> Recorded information:
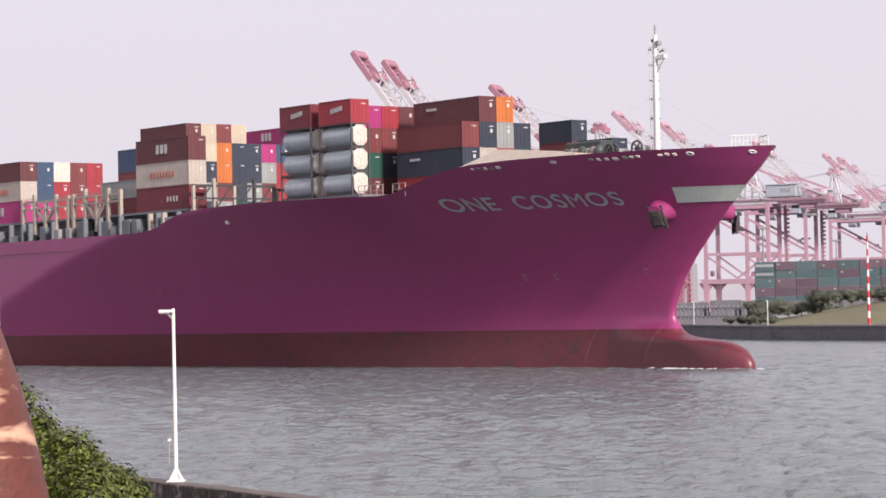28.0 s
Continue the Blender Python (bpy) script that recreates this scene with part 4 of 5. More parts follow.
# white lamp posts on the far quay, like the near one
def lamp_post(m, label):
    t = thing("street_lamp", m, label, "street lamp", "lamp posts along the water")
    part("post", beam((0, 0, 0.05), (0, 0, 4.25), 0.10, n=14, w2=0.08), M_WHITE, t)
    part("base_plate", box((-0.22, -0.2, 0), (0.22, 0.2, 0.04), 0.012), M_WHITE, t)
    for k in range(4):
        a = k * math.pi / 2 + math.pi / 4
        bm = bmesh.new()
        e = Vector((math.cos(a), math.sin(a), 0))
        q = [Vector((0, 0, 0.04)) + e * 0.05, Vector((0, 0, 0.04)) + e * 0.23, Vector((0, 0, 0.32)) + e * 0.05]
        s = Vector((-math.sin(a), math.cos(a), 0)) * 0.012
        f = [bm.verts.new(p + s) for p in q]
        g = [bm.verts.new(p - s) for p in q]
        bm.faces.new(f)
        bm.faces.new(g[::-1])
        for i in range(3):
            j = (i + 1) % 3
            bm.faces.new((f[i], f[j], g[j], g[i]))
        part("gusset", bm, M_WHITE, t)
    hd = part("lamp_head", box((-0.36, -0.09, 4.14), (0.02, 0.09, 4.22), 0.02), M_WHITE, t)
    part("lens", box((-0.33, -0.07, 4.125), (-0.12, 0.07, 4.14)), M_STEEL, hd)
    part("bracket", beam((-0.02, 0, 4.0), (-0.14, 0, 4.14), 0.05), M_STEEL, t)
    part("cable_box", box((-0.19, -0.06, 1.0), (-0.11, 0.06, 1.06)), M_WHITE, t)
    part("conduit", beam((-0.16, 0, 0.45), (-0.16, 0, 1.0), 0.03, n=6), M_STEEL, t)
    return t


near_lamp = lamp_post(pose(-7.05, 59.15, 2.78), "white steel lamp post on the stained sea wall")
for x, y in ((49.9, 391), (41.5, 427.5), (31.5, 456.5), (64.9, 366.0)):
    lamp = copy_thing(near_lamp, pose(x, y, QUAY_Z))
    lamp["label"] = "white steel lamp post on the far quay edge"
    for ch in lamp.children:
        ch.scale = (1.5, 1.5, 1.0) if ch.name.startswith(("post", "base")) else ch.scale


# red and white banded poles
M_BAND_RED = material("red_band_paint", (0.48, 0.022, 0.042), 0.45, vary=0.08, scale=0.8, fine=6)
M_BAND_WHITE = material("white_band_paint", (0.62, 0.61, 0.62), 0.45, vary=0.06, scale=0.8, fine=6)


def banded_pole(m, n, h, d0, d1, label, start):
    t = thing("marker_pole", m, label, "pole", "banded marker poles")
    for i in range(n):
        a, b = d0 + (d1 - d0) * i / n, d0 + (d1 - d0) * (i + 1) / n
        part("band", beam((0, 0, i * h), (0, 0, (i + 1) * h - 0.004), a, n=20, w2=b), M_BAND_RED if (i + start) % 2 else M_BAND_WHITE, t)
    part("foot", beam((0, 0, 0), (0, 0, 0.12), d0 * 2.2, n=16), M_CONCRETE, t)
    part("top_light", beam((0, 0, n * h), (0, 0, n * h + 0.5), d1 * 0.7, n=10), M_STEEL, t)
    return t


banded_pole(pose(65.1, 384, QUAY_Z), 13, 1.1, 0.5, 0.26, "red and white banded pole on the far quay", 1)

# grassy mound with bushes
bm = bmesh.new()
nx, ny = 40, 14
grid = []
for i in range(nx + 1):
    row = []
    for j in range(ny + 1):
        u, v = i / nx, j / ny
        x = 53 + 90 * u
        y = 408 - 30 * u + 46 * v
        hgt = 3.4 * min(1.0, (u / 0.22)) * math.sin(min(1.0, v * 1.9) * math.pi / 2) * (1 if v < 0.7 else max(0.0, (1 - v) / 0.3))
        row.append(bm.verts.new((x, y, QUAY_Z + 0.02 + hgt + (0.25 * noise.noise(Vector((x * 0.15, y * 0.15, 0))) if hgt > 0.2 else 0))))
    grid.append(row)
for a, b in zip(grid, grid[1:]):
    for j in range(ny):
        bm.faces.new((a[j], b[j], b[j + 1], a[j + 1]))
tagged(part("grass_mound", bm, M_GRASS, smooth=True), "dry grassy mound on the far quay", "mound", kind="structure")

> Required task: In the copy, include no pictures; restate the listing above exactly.

> The result:
28.0 s
Continue the Blender Python (bpy) script that recreates this scene with part 4 of 5. More parts follow.
# white lamp posts on the far quay, like the near one
def lamp_post(m, label):
    t = thing("street_lamp", m, label, "street lamp", "lamp posts along the water")
    part("post", beam((0, 0, 0.05), (0, 0, 4.25), 0.10, n=14, w2=0.08), M_WHITE, t)
    part("base_plate", box((-0.22, -0.2, 0), (0.22, 0.2, 0.04), 0.012), M_WHITE, t)
    for k in range(4):
        a = k * math.pi / 2 + math.pi / 4
        bm = bmesh.new()
        e = Vector((math.cos(a), math.sin(a), 0))
        q = [Vector((0, 0, 0.04)) + e * 0.05, Vector((0, 0, 0.04)) + e * 0.23, Vector((0, 0, 0.32)) + e * 0.05]
        s = Vector((-math.sin(a), math.cos(a), 0)) * 0.012
        f = [bm.verts.new(p + s) for p in q]
        g = [bm.verts.new(p - s) for p in q]
        bm.faces.new(f)
        bm.faces.new(g[::-1])
        for i in range(3):
            j = (i + 1) % 3
            bm.faces.new((f[i], f[j], g[j], g[i]))
        part("gusset", bm, M_WHITE, t)
    hd = part("lamp_head", box((-0.36, -0.09, 4.14), (0.02, 0.09, 4.22), 0.02), M_WHITE, t)
    part("lens", box((-0.33, -0.07, 4.125), (-0.12, 0.07, 4.14)), M_STEEL, hd)
    part("bracket", beam((-0.02, 0, 4.0), (-0.14, 0, 4.14), 0.05), M_STEEL, t)
    part("cable_box", box((-0.19, -0.06, 1.0), (-0.11, 0.06, 1.06)), M_WHITE, t)
    part("conduit", beam((-0.16, 0, 0.45), (-0.16, 0, 1.0), 0.03, n=6), M_STEEL, t)
    return t


near_lamp = lamp_post(pose(-7.05, 59.15, 2.78), "white steel lamp post on the stained sea wall")
for x, y in ((49.9, 391), (41.5, 427.5), (31.5, 456.5), (64.9, 366.0)):
    lamp = copy_thing(near_lamp, pose(x, y, QUAY_Z))
    lamp["label"] = "white steel lamp post on the far quay edge"
    for ch in lamp.children:
        ch.scale = (1.5, 1.5, 1.0) if ch.name.startswith(("post", "base")) else ch.scale


# red and white banded poles
M_BAND_RED = material("red_band_paint", (0.48, 0.022, 0.042), 0.45, vary=0.08, scale=0.8, fine=6)
M_BAND_WHITE = material("white_band_paint", (0.62, 0.61, 0.62), 0.45, vary=0.06, scale=0.8, fine=6)


def banded_pole(m, n, h, d0, d1, label, start):
    t = thing("marker_pole", m, label, "pole", "banded marker poles")
    for i in range(n):
        a, b = d0 + (d1 - d0) * i / n, d0 + (d1 - d0) * (i + 1) / n
        part("band", beam((0, 0, i * h), (0, 0, (i + 1) * h - 0.004), a, n=20, w2=b), M_BAND_RED if (i + start) % 2 else M_BAND_WHITE, t)
    part("foot", beam((0, 0, 0), (0, 0, 0.12), d0 * 2.2, n=16), M_CONCRETE, t)
    part("top_light", beam((0, 0, n * h), (0, 0, n * h + 0.5), d1 * 0.7, n=10), M_STEEL, t)
    return t


banded_pole(pose(65.1, 384, QUAY_Z), 13, 1.1, 0.5, 0.26, "red and white banded pole on the far quay", 1)

# grassy mound with bushes
bm = bmesh.new()
nx, ny = 40, 14
grid = []
for i in range(nx + 1):
    row = []
    for j in range(ny + 1):
        u, v = i / nx, j / ny
        x = 53 + 90 * u
        y = 408 - 30 * u + 46 * v
        hgt = 3.4 * min(1.0, (u / 0.22)) * math.sin(min(1.0, v * 1.9) * math.pi / 2) * (1 if v < 0.7 else max(0.0, (1 - v) / 0.3))
        row.append(bm.verts.new((x, y, QUAY_Z + 0.02 + hgt + (0.25 * noise.noise(Vector((x * 0.15, y * 0.15, 0))) if hgt > 0.2 else 0))))
    grid.append(row)
for a, b in zip(grid, grid[1:]):
    for j in range(ny):
        bm.faces.new((a[j], b[j], b[j + 1], a[j + 1]))
tagged(part("grass_mound", bm, M_GRASS, smooth=True), "dry grassy mound on the far quay", "mound", kind="structure")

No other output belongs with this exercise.